Seniors are at high risk of severe falls. According to the CDC, about 36 million older adults fall each year, resulting in 32,000 deaths.
How does this happen?
As people age, gradual physical changes, such as decreased strength and loss of flexibility, lead to a greater risk of accidents. These falls can lead to more significant health problems than they would in a younger adult and may impact a senior’s ability to lead an active, independent life.
Fortunately, exercises that focus on improving balance can help.
Keep reading to learn more:
Facts About Older Adult Falls
Falls are the leading cause of injury and injury-related death in adults aged 65 and over in the U.S.
According to the National Council on Aging, an older adult is treated for a fall in the emergency room every 11 seconds, and the average health care cost for each of these falls is approximately $35,000 per patient.
Other notable statistics include:
- One out of every five falls results in an injury, such as a broken bone or head wound
- Every year, at least 300,000 older adults are hospitalized for a fall-related hip fracture
- Women fall more often than men and account for three-quarters of all hip fractures
However, it’s important to note that falls are NOT a normal part of aging, and there are things you can do to reduce your risk.
The risk of falls in older adults is usually related to various factors, including balance and/or walking problems. For many seniors, activities such as standing up from a chair or getting out of bed at night to go to the bathroom can pose a risk.

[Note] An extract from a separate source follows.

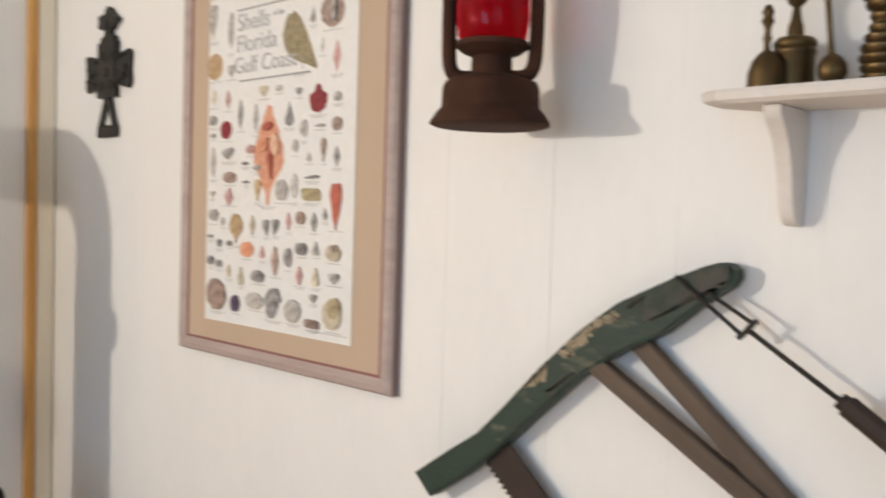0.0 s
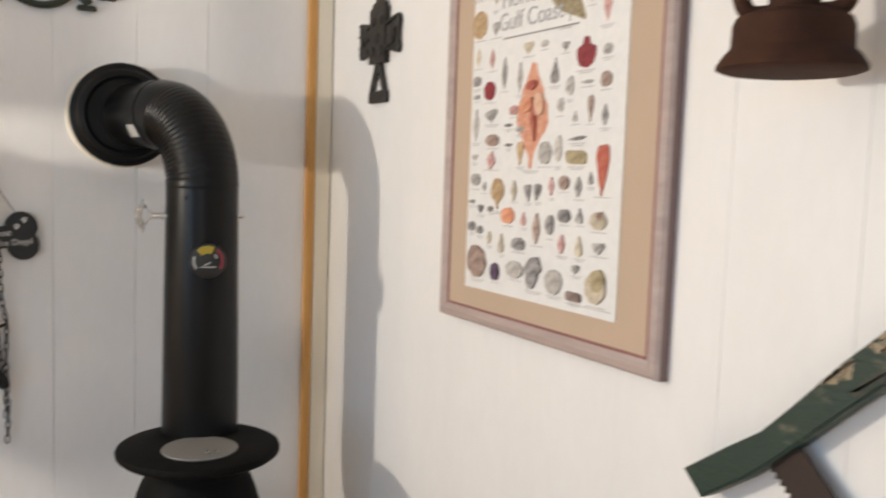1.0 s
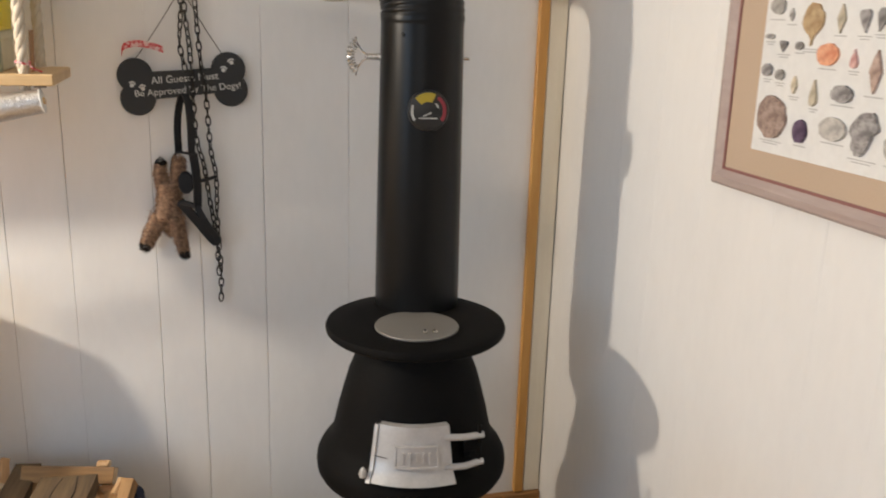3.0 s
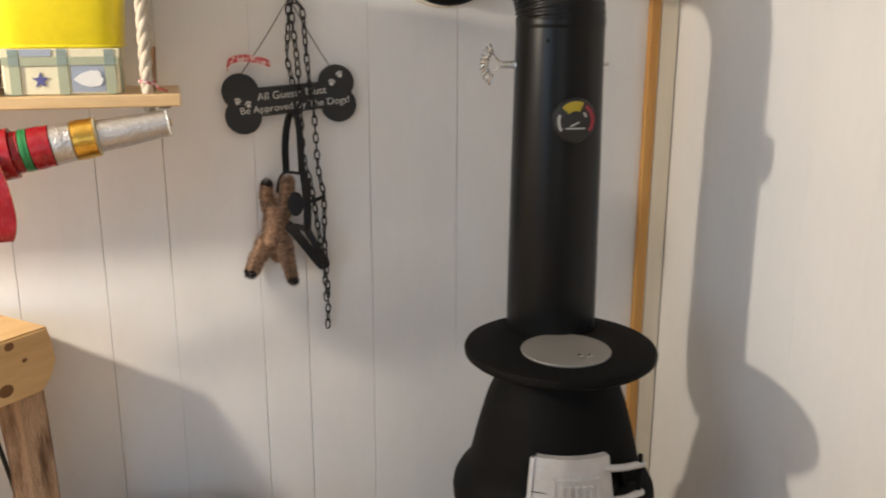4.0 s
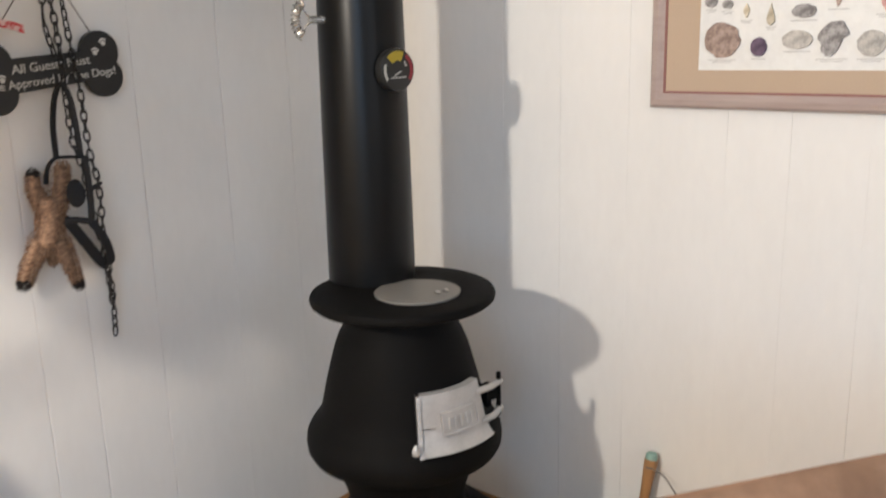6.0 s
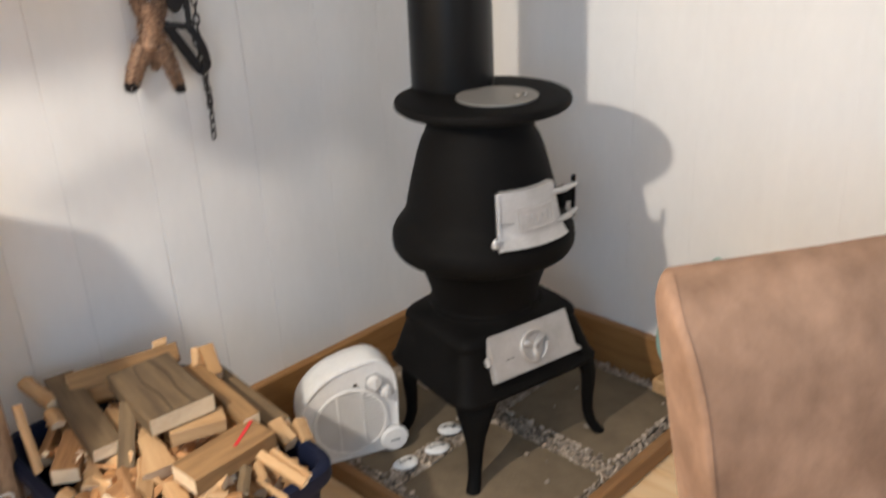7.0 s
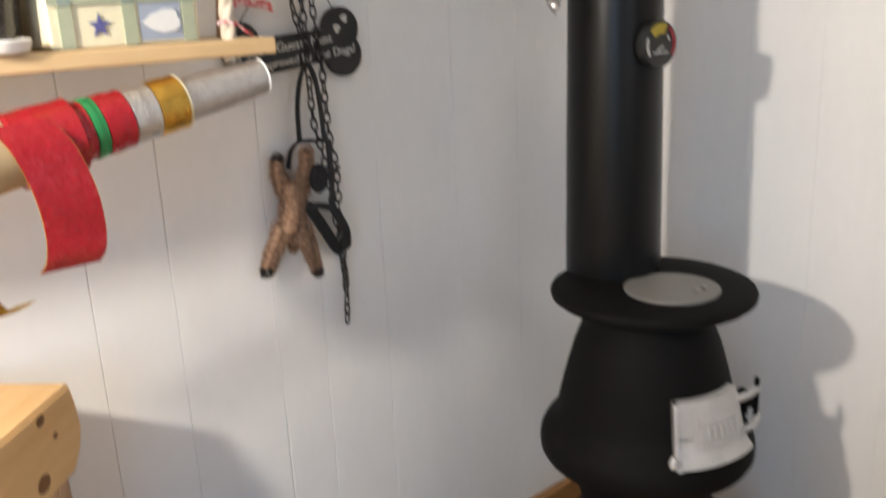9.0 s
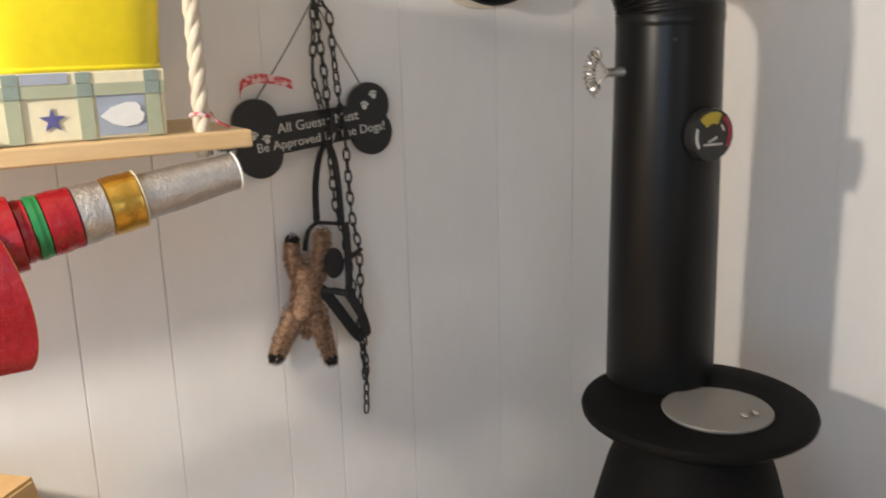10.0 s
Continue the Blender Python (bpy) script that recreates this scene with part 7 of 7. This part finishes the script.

While it’s impossible to eliminate the possibility of falls completely, exercises that focus on balance can reduce the risk.

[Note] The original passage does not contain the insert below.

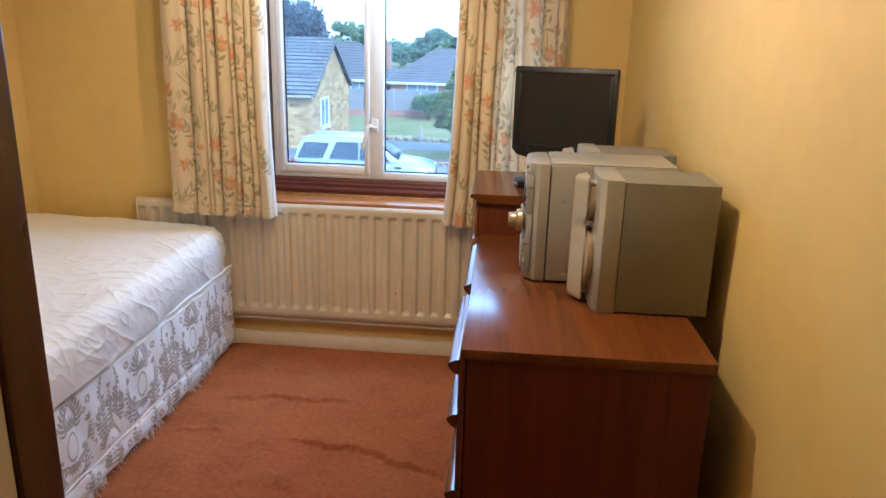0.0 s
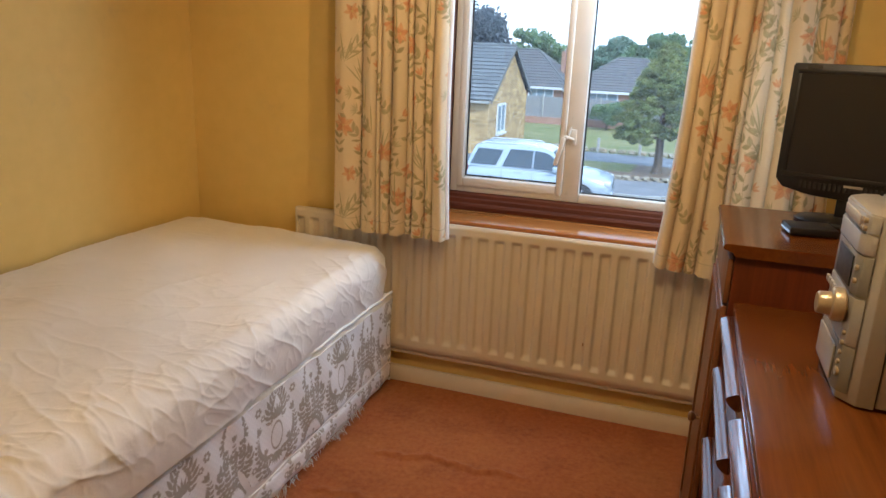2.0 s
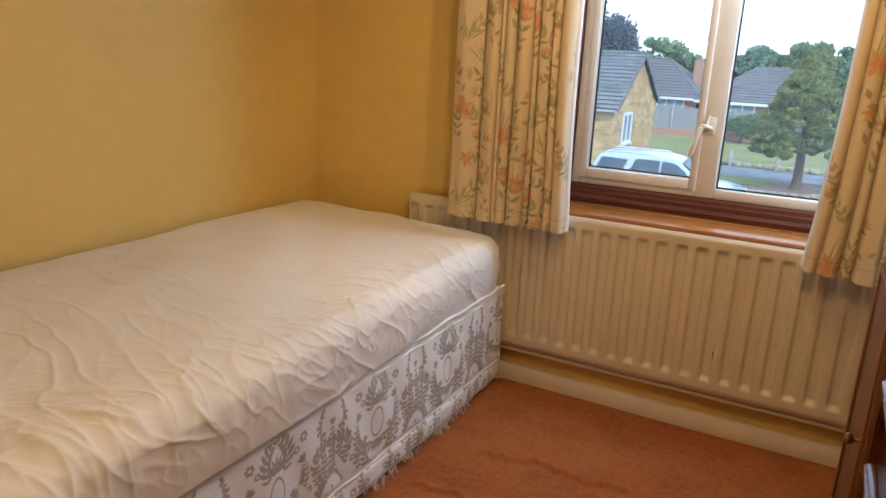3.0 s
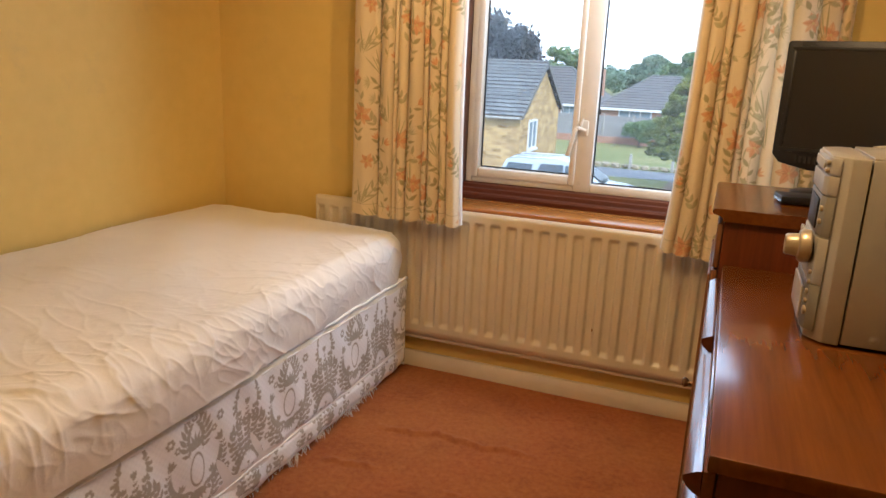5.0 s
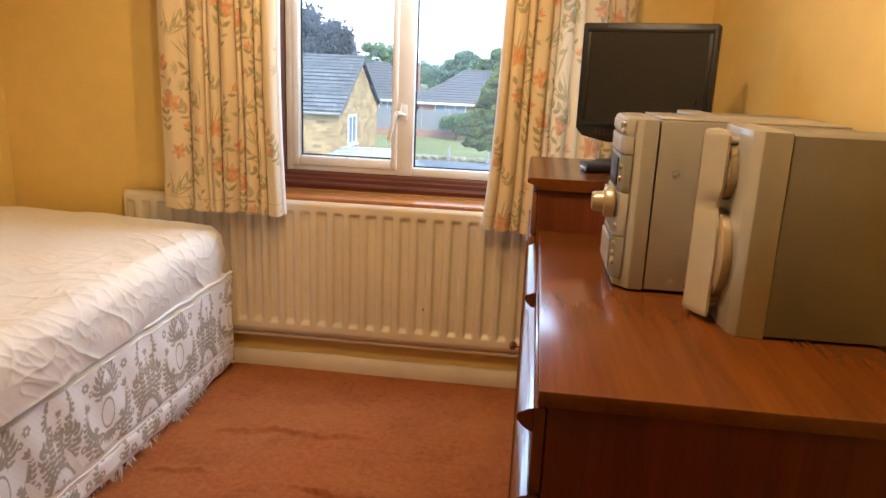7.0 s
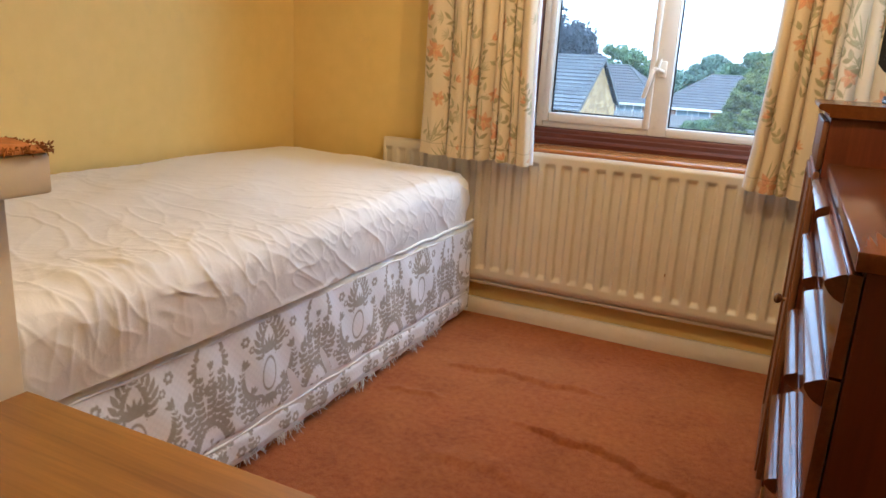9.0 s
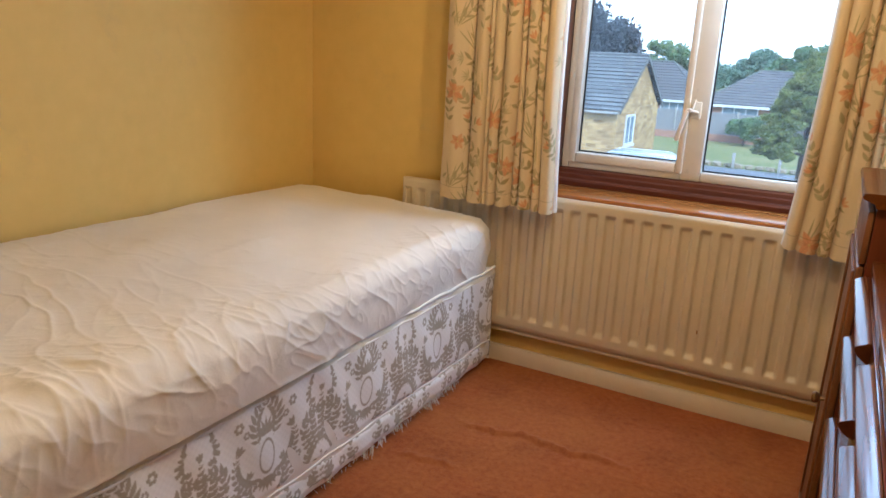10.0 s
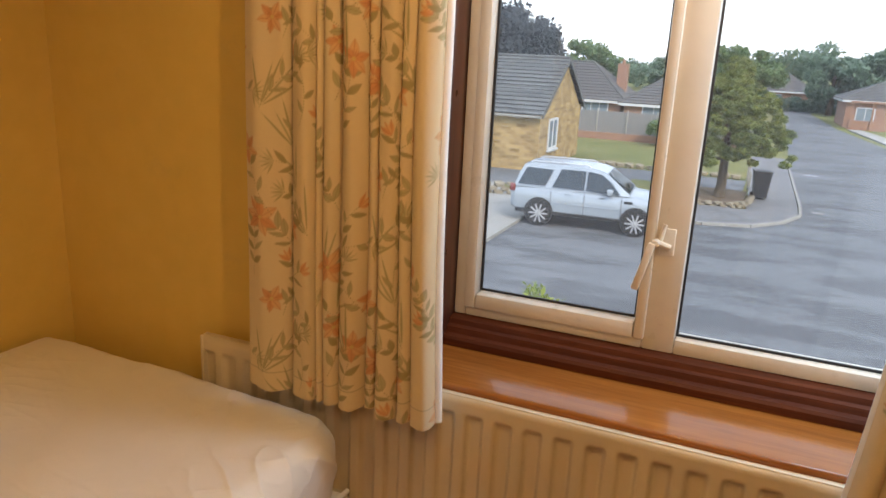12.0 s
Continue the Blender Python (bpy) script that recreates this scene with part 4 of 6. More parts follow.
def speaker():
    t = thing("speaker", pose(0.165, 1.622, 0.96), "grey bookshelf speaker with a pale wave-edged grille", "speaker", "pair of hi-fi speakers")
    h, Wd, D = 0.319, 0.198, 0.32
    bm = bmesh.new()
    prism(bm, [(0.107, 0.0), (D, 0.0), (D, Wd), (0.107, Wd)], 0.004, h - 0.004, "z", 0.002)
    part("cabinet", bm, M["silver_dark"], t, "grey vinyl cabinet")
    bm = bmesh.new()
    prism(bm, [(0.05, 0.062), (0.055, 0.02), (0.066, 0.001), (0.104, -0.0015), (0.1065, -0.0015), (0.1065, Wd + 0.0015), (0.104, Wd + 0.0015), (0.066, Wd - 0.001), (0.055, Wd - 0.02), (0.05, Wd - 0.062)], 0.0, h, "z", 0.0018)
    part("baffle", bm, M["silver"], t, "silver moulded baffle")
    # grille slab with chamfered sides and a waisted edge
    bm, rows, n = bmesh.new(), [], 44
    for i in range(n + 1):
        k = i / n
        z = 0.010 + (h - 0.016) * k
        waist = 0.02 * math.exp(-((k - 0.6) / 0.075) ** 2) - 0.005 * math.exp(-((k - 0.3) / 0.16) ** 2)
        e, tip = 0.057 + waist, 0.004 if i in (0, n) else 0.0
        ring = ((0.034, e + tip), (0.034, Wd - e - tip), (0.03, Wd - e - tip), (0.004 + tip, Wd - 0.096), (0.001 + tip, Wd - 0.1), (0.001 + tip, 0.1), (0.004 + tip, 0.096), (0.03, e + tip))
        rows.append([bm.verts.new((x, y, z)) for x, y in ring])
    for a, b in zip(rows, rows[1:]):
        for i in range(8):
            bm.faces.new((a[i], a[(i + 1) % 8], b[(i + 1) % 8], b[i]))
    bm.faces.new(list(reversed(rows[0])))
    bm.faces.new(rows[-1])
    bmesh.ops.recalc_face_normals(bm, faces=bm.faces[:])
    part("grille", bm, M["silver_pale"], t, "pale silver wave-edged grille", 22)
    for z, r in ((0.112, 0.074), (0.25, 0.05)):
        s = pose(0.038, Wd / 2 + 0.004, z, 0, -90, 0)
        part("driver_ring", lathe(bmesh.new(), [(-0.018, r * 0.93), (-0.01, r), (0.0, r), (0.0035, r * 0.9)], 40, s), M["gold"], t, "champagne driver surround")
    for z in (0.028, h - 0.022):
        part("grille_peg", tube(bmesh.new(), [(0.0333, 0.08, z), (0.052, 0.08, z)], 0.007, 10), M["silver_pale"], t)
    part("name_plate", boxed(0.0, 0.001, 0.0985, 0.0995, 0.045, 0.05), M["dark"], t)
    for x in (0.07, D - 0.04):
        for y in (0.02, Wd - 0.04):
            part("foot", boxed(x, x + 0.02, y, y + 0.02, 0.0, 0.0039), M["dark"], t)
    return t
near_speaker = speaker()
copy_thing(near_speaker, pose(0.165, 2.085, 0.96))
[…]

These five exercises from Synergy Sports and Rehab can help:
Standing March: Alternate lifting one knee at a time as high as comfortable, for up to 30 seconds. Vary the surface on which you march (i.e., hard floor to the back yard) for more of a challenge. A sturdy countertop, table, or chair back can be used for support if necessary.
Heel to Toe: Starting with both heels touching the wall, put one foot in front of the other, so the heel touches the toes of the opposite foot. Repeat with the other foot, as if you’re walking a chalk line. Hold your arms out to the sides for balance and repeat for up to 20 seconds.
Weight Shifts: Stand with your feet hip-width apart and your weight equally distributed on both legs. Shift your weight to one side, lifting your other foot off the floor just a few inches. Hold this pose for as long as you can maintain good form, then shift and hold on to the other leg.
Single-Leg Balance: Starting with the same stance as above, lift one leg off the floor, bending it back at the knee. Hold for as long as you can maintain form, up to 30 seconds, then do the same with the other leg.
Try Yoga: Balancing poses in yoga, such as balancing mountain and tree pose, can improve stability, endurance, and confidence. Find a local class or look online for a beginner series and amp up your practice as you become more comfortable.
Balance training is an essential tool to help prevent falls and subsequent injury or loss of function. As always, if you are new to exercising or suffer from a chronic condition, check with your healthcare provider before beginning a new program.
Good luck on your fitness journey. Stay happy and stay healthy!